Kasus Penyakit Raja Singa (Sifilis) Naik 70 Persen, Literasi Masyarakat Masih Rendah.
(Akses Sehat Indonesia),- Kita ketahui bersama bahwa Sifilis atau yang sering disebut dengan raja singa merupakan penyakit infeksi seksual yang akhir-akhir ini menjadi perbincangan hangat di masyarakat Indonesia. Pasalnya, terjadi trend peningkatan kasus yang signifikan khususnya di satu bulan terakhir dan di 5 tahun terakhir secara umum. Bagaimana tidak, di lansir dari data kemenkes RI pada tahun 2018 terdapat 12.484 kasus dan pada tahun 2022 terdapat penambahan kasus mencapai 20.783 kasus. Dengan demikian terjadi peningkatan sekitar 70 persen.

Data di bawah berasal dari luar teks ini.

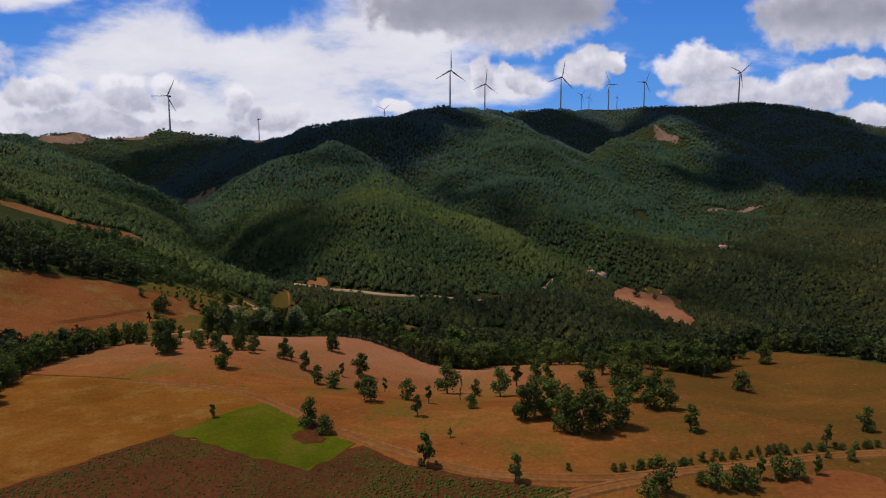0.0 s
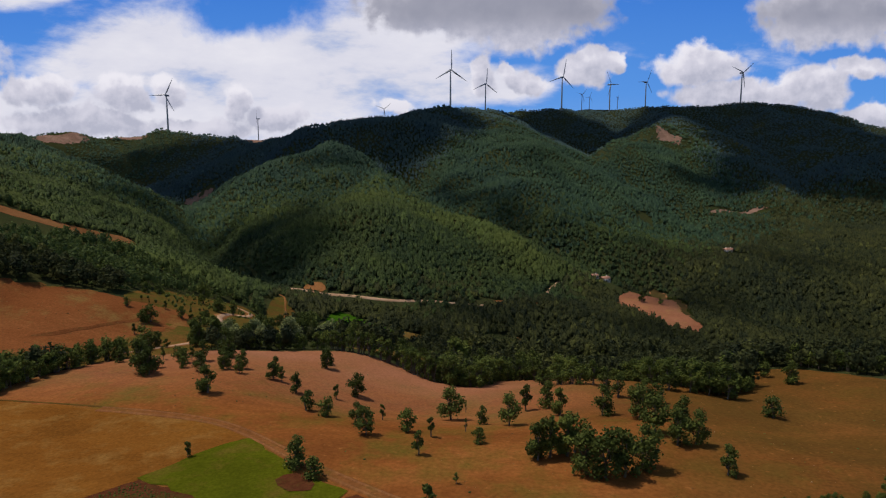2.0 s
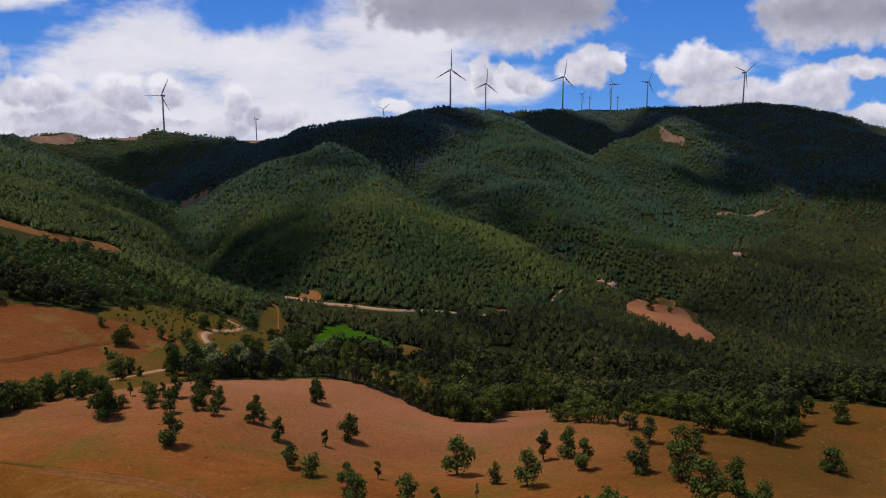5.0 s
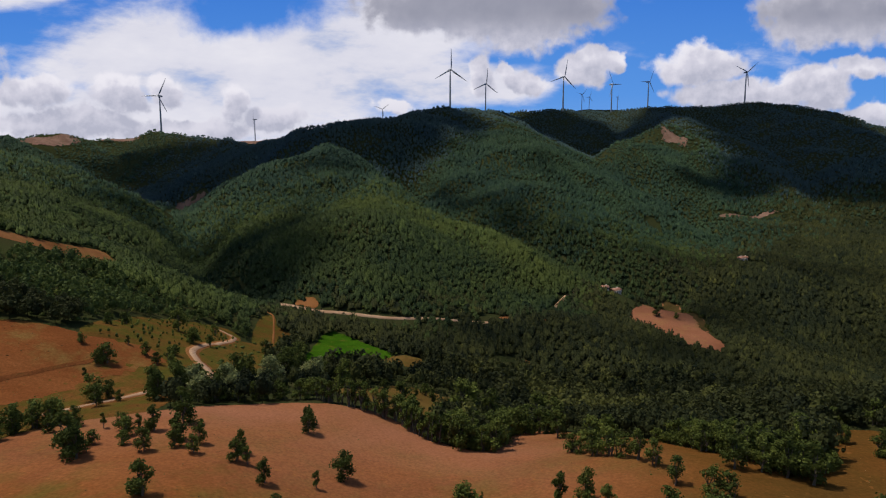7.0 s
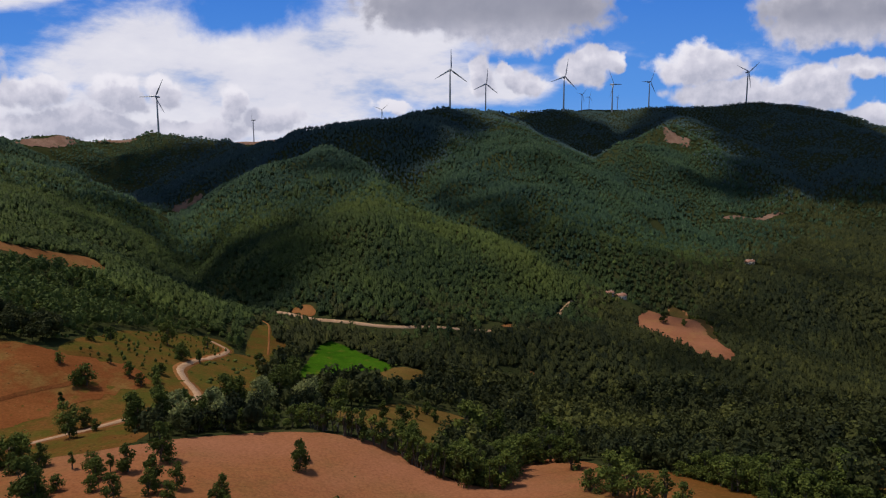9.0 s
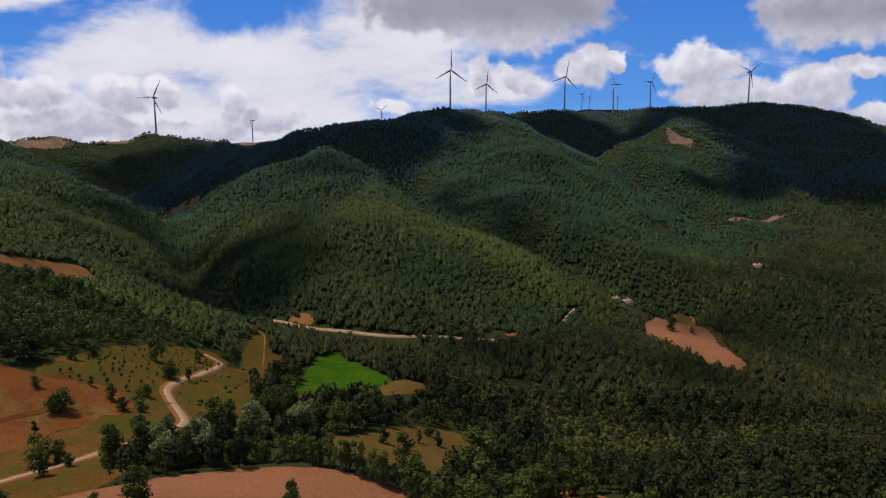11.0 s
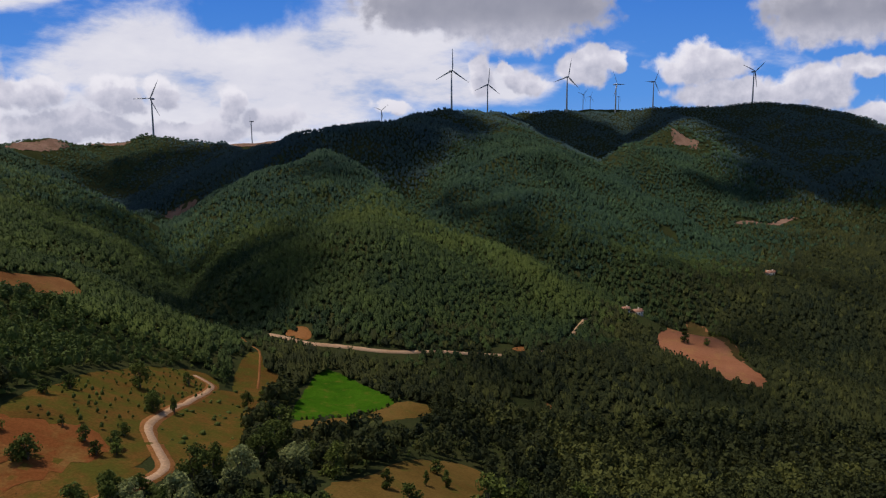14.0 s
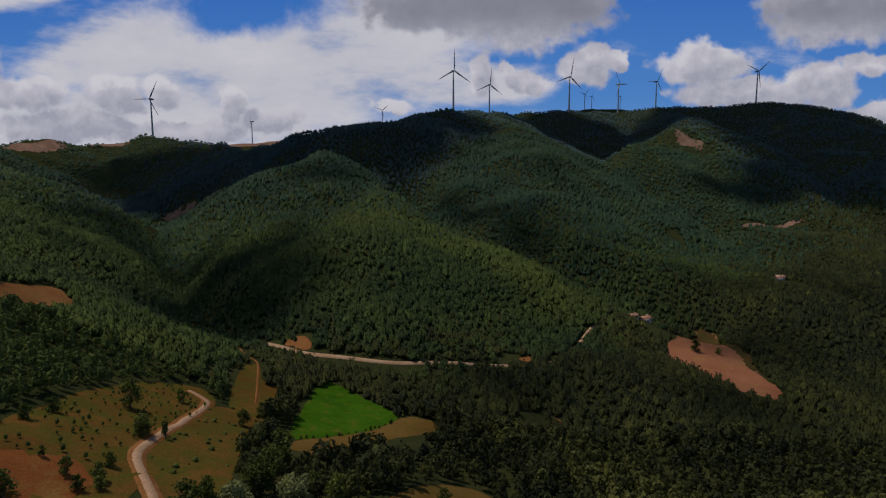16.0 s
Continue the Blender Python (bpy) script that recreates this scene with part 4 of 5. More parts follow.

Penyakit sifilis sendiri disebabkan oleh bakteri Treponema pallidum yang bisa menular melalui cairan tubuh seperti sperma, darah, dan cairan-cairan lainnya. Penularan sifilis sendiri bisa dikategorikan ke dalam 3 cara penularan yaitu melalui perilaku seks yang berisiko, transfusi darah, dan melalui orangtua ke anaknya (kehamilan dan menyusui).
Selain itu, tingginya angka penularan sifilis akhir-akhir ini berbanding terbalik dengan angka pengobatan yang masih sangat rendah. Hal ini disebabkan oleh rendahnya literasi kesehatan masyarakat, utamanya tentang penyakit menular seksual. Selain itu, tingginya stigma di masyarakat tentang penyakit menular seksual, mengakibatkan pasien merasa malu dan enggan melakukan pemeriksaan dan pengobatan ke layanan kesehatan
Oleh karena itu, diperlukan literasi kesehatan masyarakat yang baik suapaya bisa meminimalisir angka penularan. Sebagaimana yang disampaikan oleh ketua yayasan Akses Sehat Indonesia Ibu Alwin Khafidhoh yang menyatakan bahwa “Sifilis adalah salah satu silent disease yang banyak kasusnya di Indonesia sebagaimana TB dan HIV. Diperlukan literasi kesehatan yang baik ke masyarakat agar bisa ditangani dan tidak menyebar,”.
Permasalahan tidak hanya terletak pada literasi kesehatan masyarakat yang masih rendah. Namun juga pada redahnya pasien sifilis yang mendapatkan pengobatan.
“Sisanya ada 60 persen yang tidak mendapatkan pengobatan dan berpotensi menularkan dan menimbulkan cacat pada anak yang dilahirkan,” ungkap dr. Syahril selaku juru bicara Kementerian Kesehatan RI dalam konferensi pers yang digelar Kemenkes secara daring, Senin (8/5/2023).
Sebagaimana disebutkan di atas, stigma negatif yang berkembang di masyarakat disinyalir menjadi salah satu penyebab rendahnya angka pengobatan ini. Dari sini kita harapkan adanya upaya serius dari pemerintah dalam mencegah peningkatan penularan penyakit ini ke tahap yang lebih parah.
“Pemerintah bisa mengembangkan silent health services untuk memberi layanan kesehatan dengan tetap menjaga privasi pasien,” tambah Ibu Alwin.
Dengan perkembangan teknologi komunikasi dan media sosial, layanan tersebut sangat mungkin dilakukan.
Di akhir kata Akses Sehat Indonesia terus berupaya dalam memberikan edukasi seputar kesehatan dalam rangka meningkatkan kualitas kesehatan masyarakat yang lebih baik.